Parkın en önemli noktalarından biri, 1887 yılında inşa edilen ve genellikle çağdaş sanat sergilerine ev sahipliği yapan çarpıcı bir cam kasır olan Kristal Saray. Retiro Park, düzenli açık hava konserleri, çeşitli sanat performansları ve her yılın geniş bir katılıma sahip Kitap Fuarı ile aynı zamanda kültürel bir merkez olma özelliğine de sahip.
Portekiz
Lizbon’un ünlü gezilecek noktalarından biri olan VII.Eduardo Parkı, sahip olduğu manzara ile dikkat çekiyor. Görece daha geç bir tarihte inşa edilen bu park, ismini ünlü İngiltere Kralı VII.Edward’dan alıyor.
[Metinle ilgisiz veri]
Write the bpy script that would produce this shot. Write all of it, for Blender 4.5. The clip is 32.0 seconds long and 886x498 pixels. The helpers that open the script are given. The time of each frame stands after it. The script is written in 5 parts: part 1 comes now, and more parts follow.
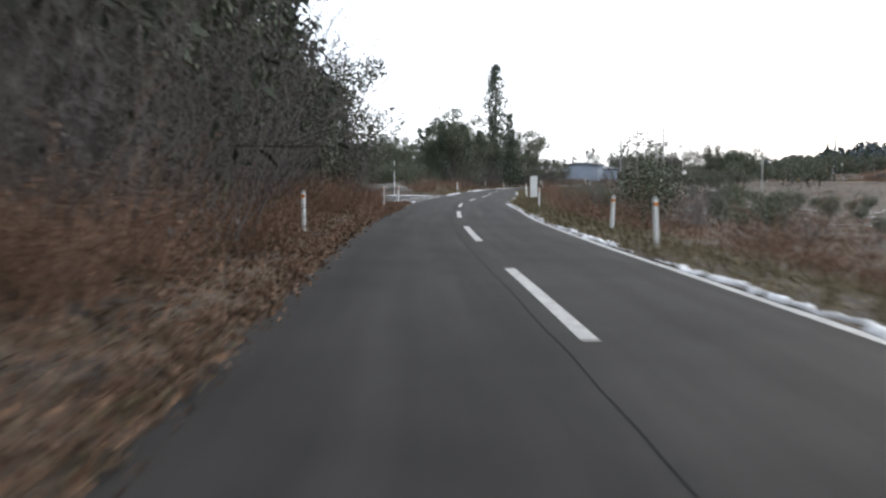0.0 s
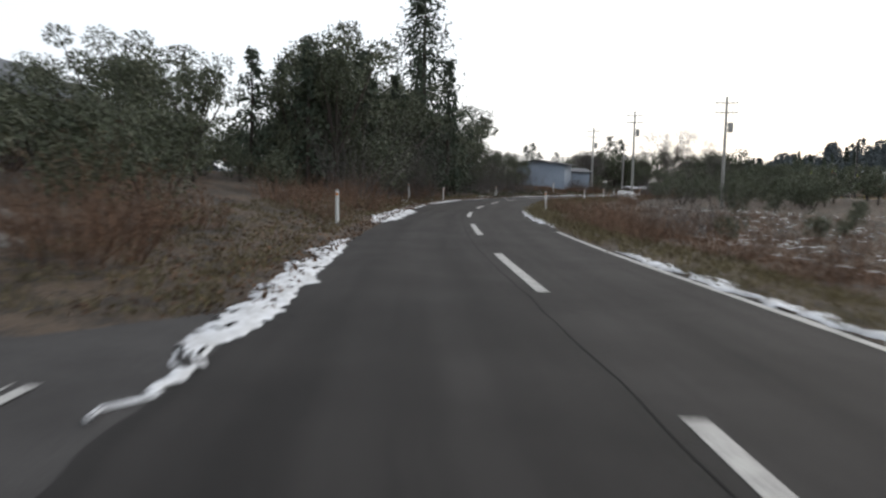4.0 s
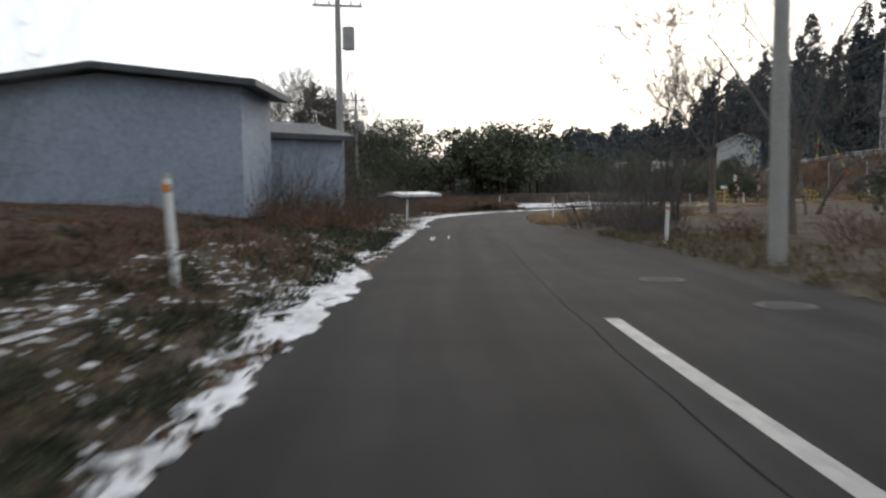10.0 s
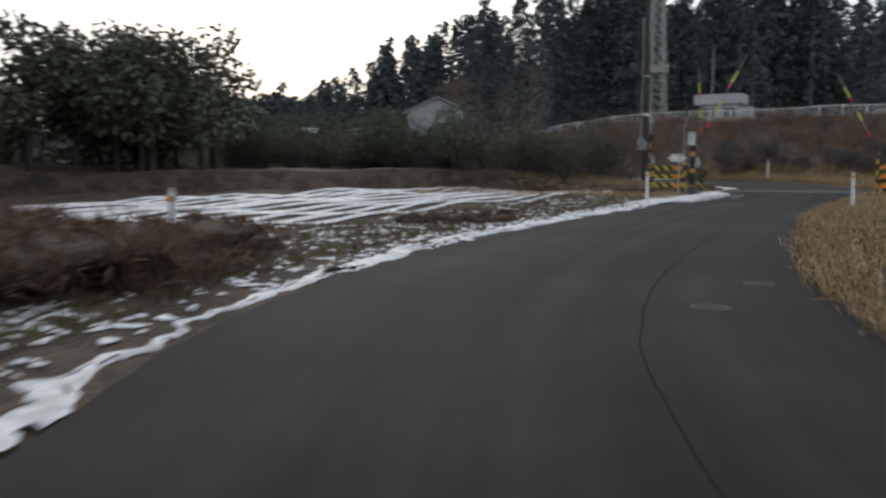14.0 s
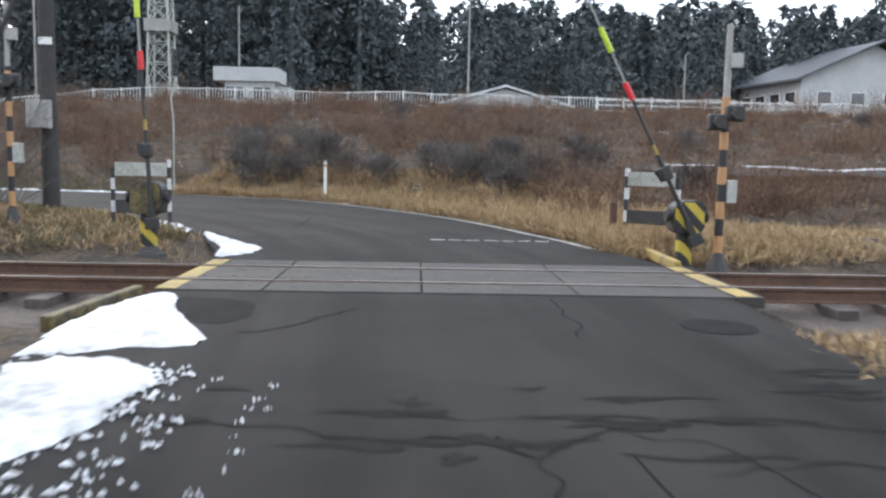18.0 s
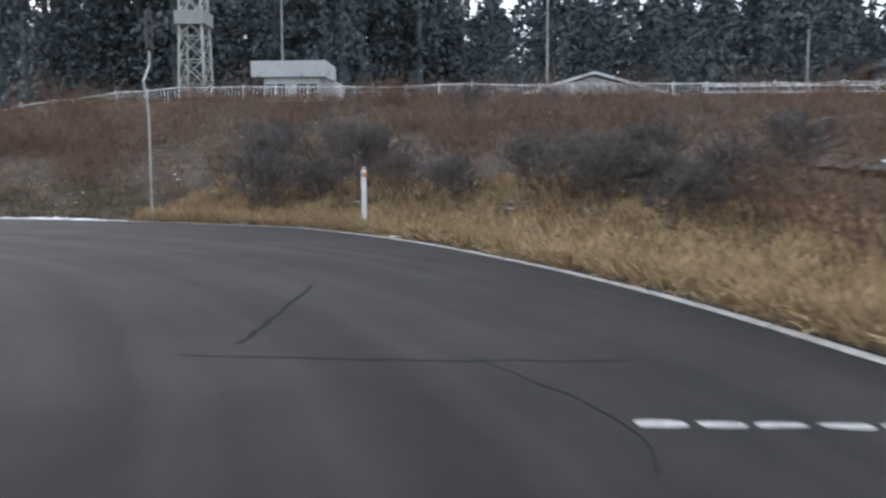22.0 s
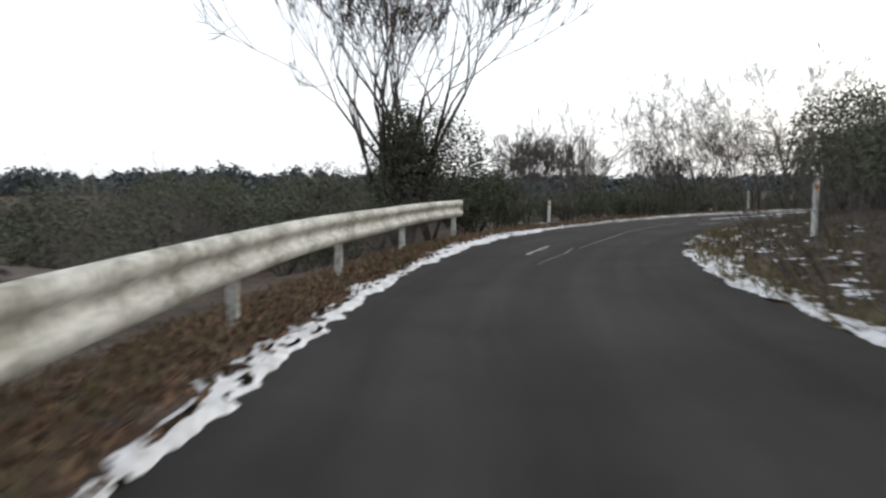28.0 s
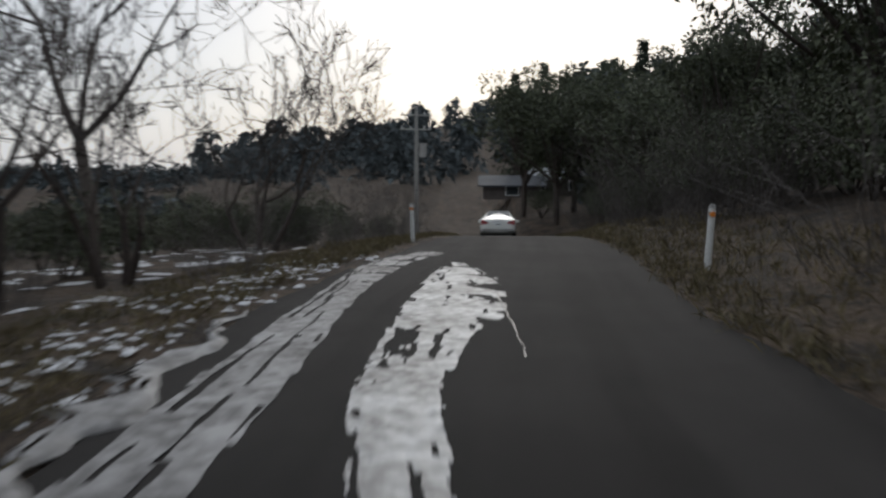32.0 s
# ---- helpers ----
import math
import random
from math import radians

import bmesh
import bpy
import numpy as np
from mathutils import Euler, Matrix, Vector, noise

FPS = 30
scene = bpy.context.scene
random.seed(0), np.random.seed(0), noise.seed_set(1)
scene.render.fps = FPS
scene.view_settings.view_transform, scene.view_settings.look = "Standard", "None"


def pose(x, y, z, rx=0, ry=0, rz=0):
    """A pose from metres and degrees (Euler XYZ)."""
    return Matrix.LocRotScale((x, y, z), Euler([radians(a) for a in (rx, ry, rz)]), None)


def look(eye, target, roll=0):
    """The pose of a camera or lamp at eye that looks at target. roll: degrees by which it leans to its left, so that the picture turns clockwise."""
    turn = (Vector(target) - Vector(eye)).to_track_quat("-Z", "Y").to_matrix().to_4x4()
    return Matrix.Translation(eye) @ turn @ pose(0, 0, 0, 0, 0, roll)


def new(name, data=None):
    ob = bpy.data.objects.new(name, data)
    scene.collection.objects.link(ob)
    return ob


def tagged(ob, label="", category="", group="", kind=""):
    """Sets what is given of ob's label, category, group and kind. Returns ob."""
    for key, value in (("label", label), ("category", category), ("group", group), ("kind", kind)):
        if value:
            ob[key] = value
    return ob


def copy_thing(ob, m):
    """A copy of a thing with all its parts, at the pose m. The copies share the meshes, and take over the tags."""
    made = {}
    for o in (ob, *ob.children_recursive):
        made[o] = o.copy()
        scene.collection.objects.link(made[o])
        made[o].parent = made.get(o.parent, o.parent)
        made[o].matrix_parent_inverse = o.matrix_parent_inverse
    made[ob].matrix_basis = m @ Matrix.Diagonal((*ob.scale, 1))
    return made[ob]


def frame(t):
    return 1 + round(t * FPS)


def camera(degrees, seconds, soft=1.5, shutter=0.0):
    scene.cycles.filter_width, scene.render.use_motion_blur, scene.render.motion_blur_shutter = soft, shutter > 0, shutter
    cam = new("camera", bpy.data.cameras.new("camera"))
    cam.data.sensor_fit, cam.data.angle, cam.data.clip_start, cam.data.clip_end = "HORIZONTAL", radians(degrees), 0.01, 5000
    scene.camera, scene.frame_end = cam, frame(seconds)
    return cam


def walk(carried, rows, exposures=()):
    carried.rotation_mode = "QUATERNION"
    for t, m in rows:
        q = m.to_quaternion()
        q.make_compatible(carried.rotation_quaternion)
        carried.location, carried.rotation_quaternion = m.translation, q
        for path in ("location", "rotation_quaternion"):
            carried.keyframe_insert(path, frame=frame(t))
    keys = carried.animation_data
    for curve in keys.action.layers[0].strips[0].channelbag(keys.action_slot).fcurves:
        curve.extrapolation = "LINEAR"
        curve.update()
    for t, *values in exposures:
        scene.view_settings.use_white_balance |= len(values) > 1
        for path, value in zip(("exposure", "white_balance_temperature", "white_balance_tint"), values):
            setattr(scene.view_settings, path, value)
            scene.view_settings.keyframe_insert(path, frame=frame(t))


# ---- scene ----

30 hektara yakın bir alanda konumlanan bu park, geometrik düzende oluşturulmuş bahçeleri ve nehir manzarası ile dikkat çekiyor. Parkın başlıca cazibe merkezlerinden biri, dünyanın dört bir yanından egzotik bitkilerin yer aldığı büyük bir sera kompleksi olan Estufa Fria olarak biliniyor.
İtalya
Başkent Roma’da yer alan Villa Borghese 80 hektarlık bir alan üzerine kurulu. Parkın yanı sıra birçok sanat eserine ev sahipliği yapan köşkü de barındıran bu alan, ünlü ressam Caravaggio’nun eserlerine sahip.
Bu park güzel bakımlı bahçelere, çeşmelere ve doğal yürüyüş yollarına ev sahipliği yapıyor. Ziyaretçiler gölde bisiklet veya tekne kiralayabilir, hayvanat bahçesini keşfedebilir veya sadece ağaçlarla bezeli yürüyüş yollarında yavaş bir gezintinin tadını çıkarabilirler.
Birleşik Krallık
Londra’nın merkezinde yer alan Hyde Park, 350 dönümlük bir alanda yer alıyor. 16.yüzyıla uzanan tarihi ise İngiltere’nin ünlü kralı VIII.Henry’e dayanıyor. Birçok tarihi ana önderlik eden Hyde Park, özellikle tarihin akışını değiştiren birçok gösteriye ve konuşmaya da ev sahipliği yapmıştır. Bugün bu köşe Speaker’s Corner olarak biliniyor.